Komisi Pemberantasan Korupsi (KPK) menyebut Laporan Hasil Analisis (LHA) Pusat Pelaporan dan Analisis Transaksi Keuangan (PPATK) tidak seharusnya dibuka di ruang publik.
Kabag Pemberitaan KPK, Ali Fikri, mengatakan LHA PPATK memuat informasi intelijen keuangan. Sehingga, membuka data tersebut di ruang publik berpotensi menimbulkan kesalahpahaman.
Hal itu disampaikan Ali sebagai respons atas polemik transaksi mencurigakan senilai Rp349 triliun di Kementerian Keuangan (Kemenkeu).
"Sebenarnya LHA dan produk dari PPATK merupakan informasi yang bersifat intelijen keuangan, sehingga seharusnya memang tidak boleh dibuka di ruang publik, tidak boleh diobral di ruang publik, sehingga kemudian menimbulkan misinterpretasi," kata Ali dalam keterangannya, Selasa (28/3).

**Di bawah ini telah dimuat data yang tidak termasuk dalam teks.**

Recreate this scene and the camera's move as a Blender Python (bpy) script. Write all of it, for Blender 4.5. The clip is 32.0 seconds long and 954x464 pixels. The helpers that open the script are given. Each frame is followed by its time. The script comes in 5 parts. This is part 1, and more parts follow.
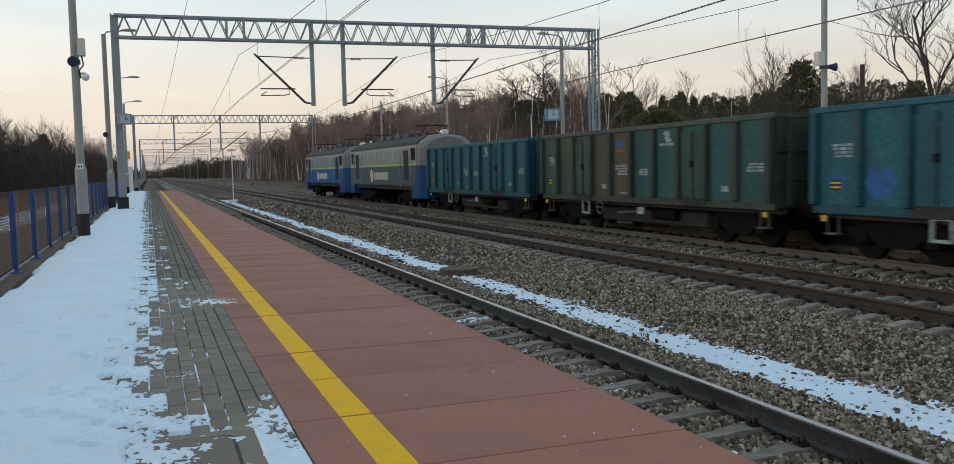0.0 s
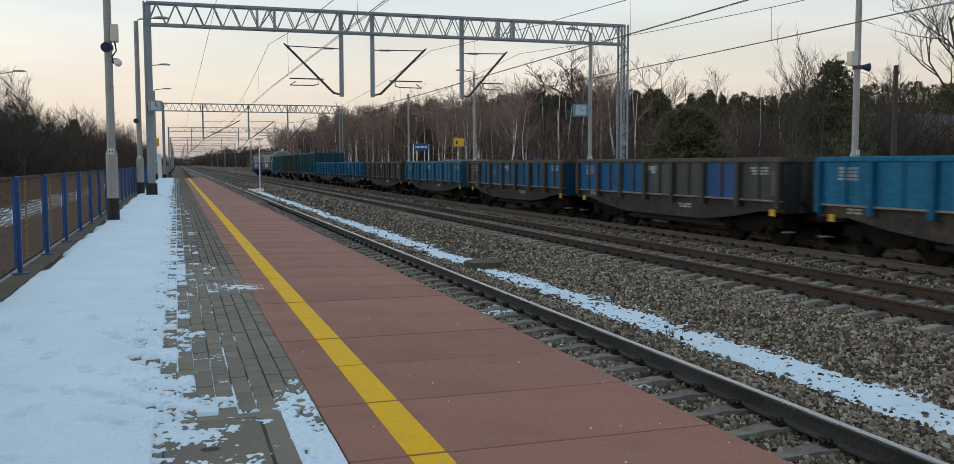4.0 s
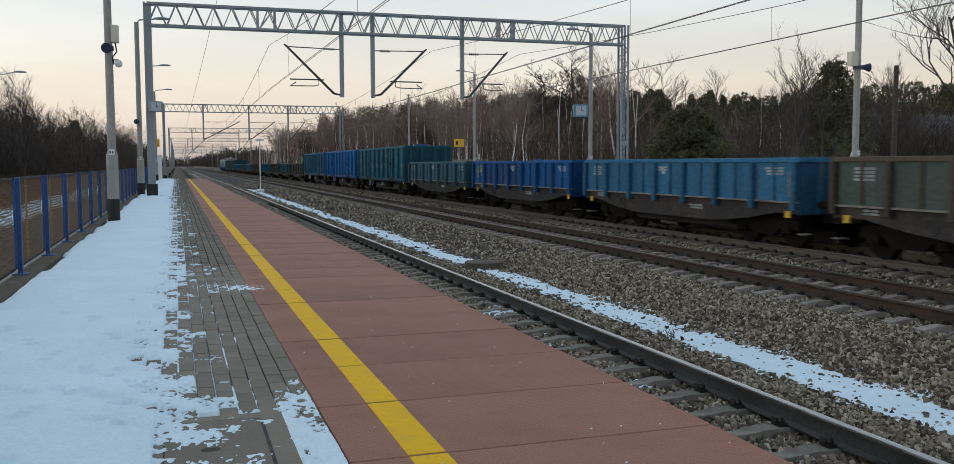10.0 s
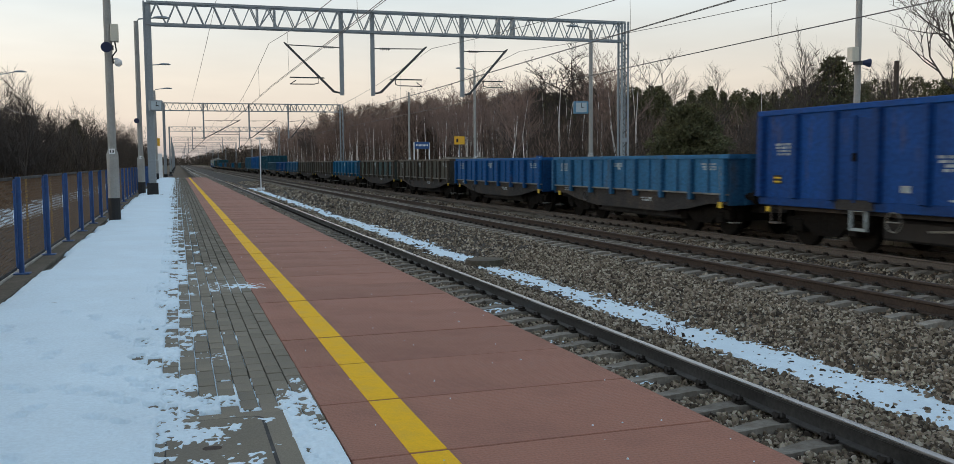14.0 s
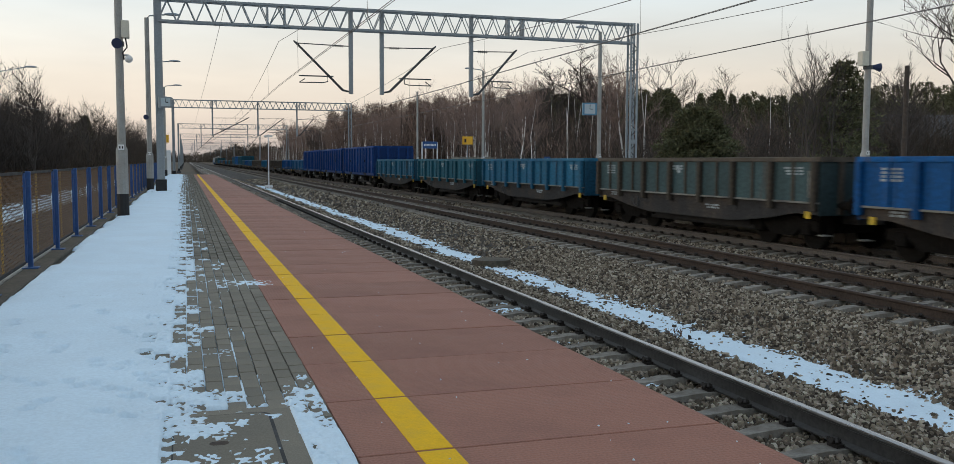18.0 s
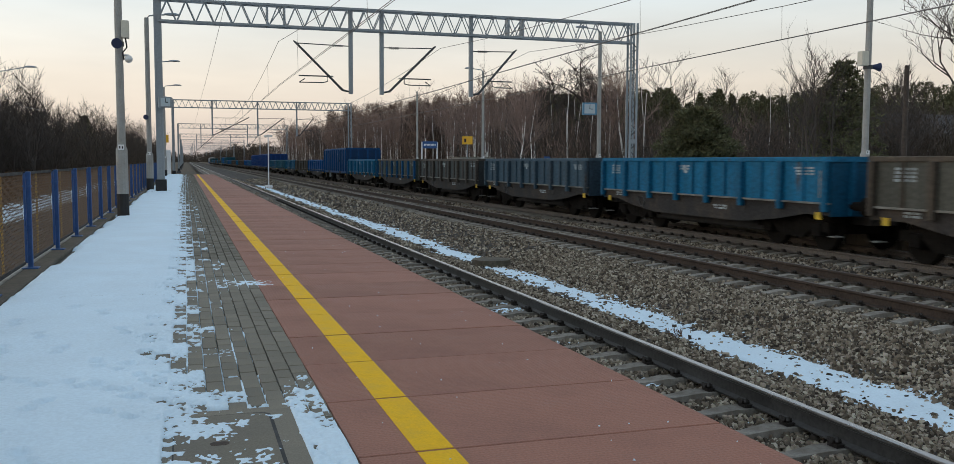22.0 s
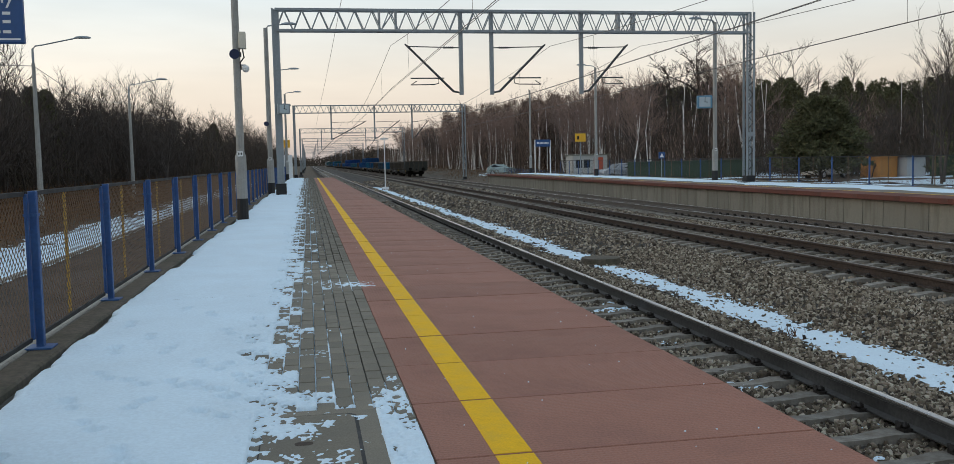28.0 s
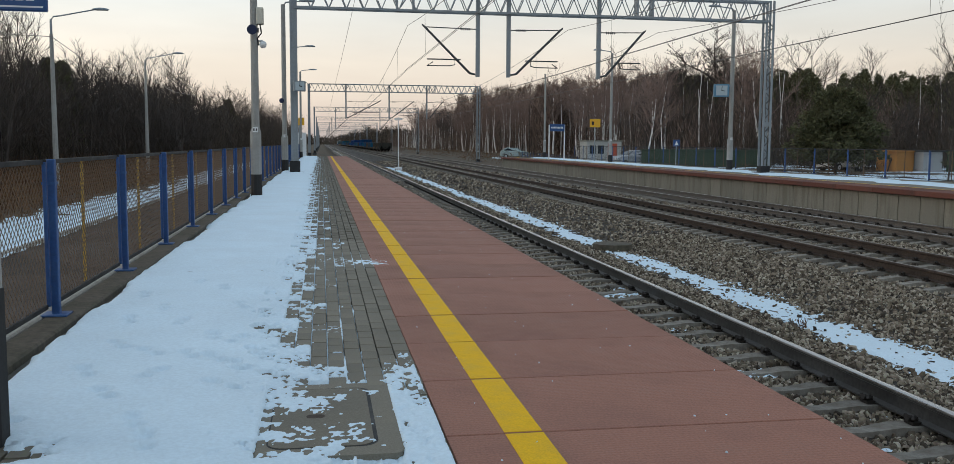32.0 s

Agar tidak menimbulkan kesalahan interpretasi, menurut Ali, data hasil analisis transaksi mencurigakan tersebut seharusnya langsung diserahkan kepada aparat penegak hukum. Nantinya, aparat penegak hukum yang akan melakukan analisis lebih lanjut untuk menentukan ada tidaknya unsur pidana asal (predicate crime) dalam transaksi mencurigakan yang dilaporkan.
Ali mengungkapkan, tugas PPATK adalah mencari transaksi mencurigakan yang diduga ada indikasi tindak pidana pencucian uang (TPPU). Namun, wewenang untuk menetapkan pidana pokok merupakan ranah aparat penegak hukum.
"Yang menentukan adanya pidana atau tidak, apalagi kemudian korupsi, suap, ataupun pidana lainnya, penegak hukum yang harus mendalami dari LHA transaksi mencurigakan," ujar Ali.
Setelah dicari dan ditetapkan pidana pokoknya oleh aparat penegak hukum, imbuh Ali, baru kemudian dugaan TPPU bisa ditelusuri.
"Untuk bisa ditindaklanjuti oleh aparat penegak hukum harus ada tindak pidana asalnya. Tugas kami mencari tindak pidana asalnya dulu, baru kemudian apakah ada disamarkan, disembunyikan, dan lain-lain dalam bentuk TPPU," tutur Ali.
Dengan demikian, selain penegak hukum, tidak ada yang berwenang untuk membeberkannya ke publik.
"Ya seharusnya seperti itu dan ini saya kira menjadi pelajaran ke depan, tidak perlu kembali hasil LHA itu kemudian di ruang publik," ujarnya.
Transaksi mencurigakan sebesar Rp349 triliun di Kemenkeu pada mulanya disampaikan oleh Menko Polhukam Mahfud MD. Menurut Mahfud, temuan ratusan triliun di Kemenkeu merupakan hasil analisa PPATK yang diduga berkaitan dengan TPPU.
Belakangan, Menteri Keuangan Sri Mulyani mengklarifikasi bahwa dari 300 surat yang dikirim PPATK megenai transaksi janggal Rp349 triliun, hanya Rp3,3 triliun yang berkaitan dengan Kemenkeu.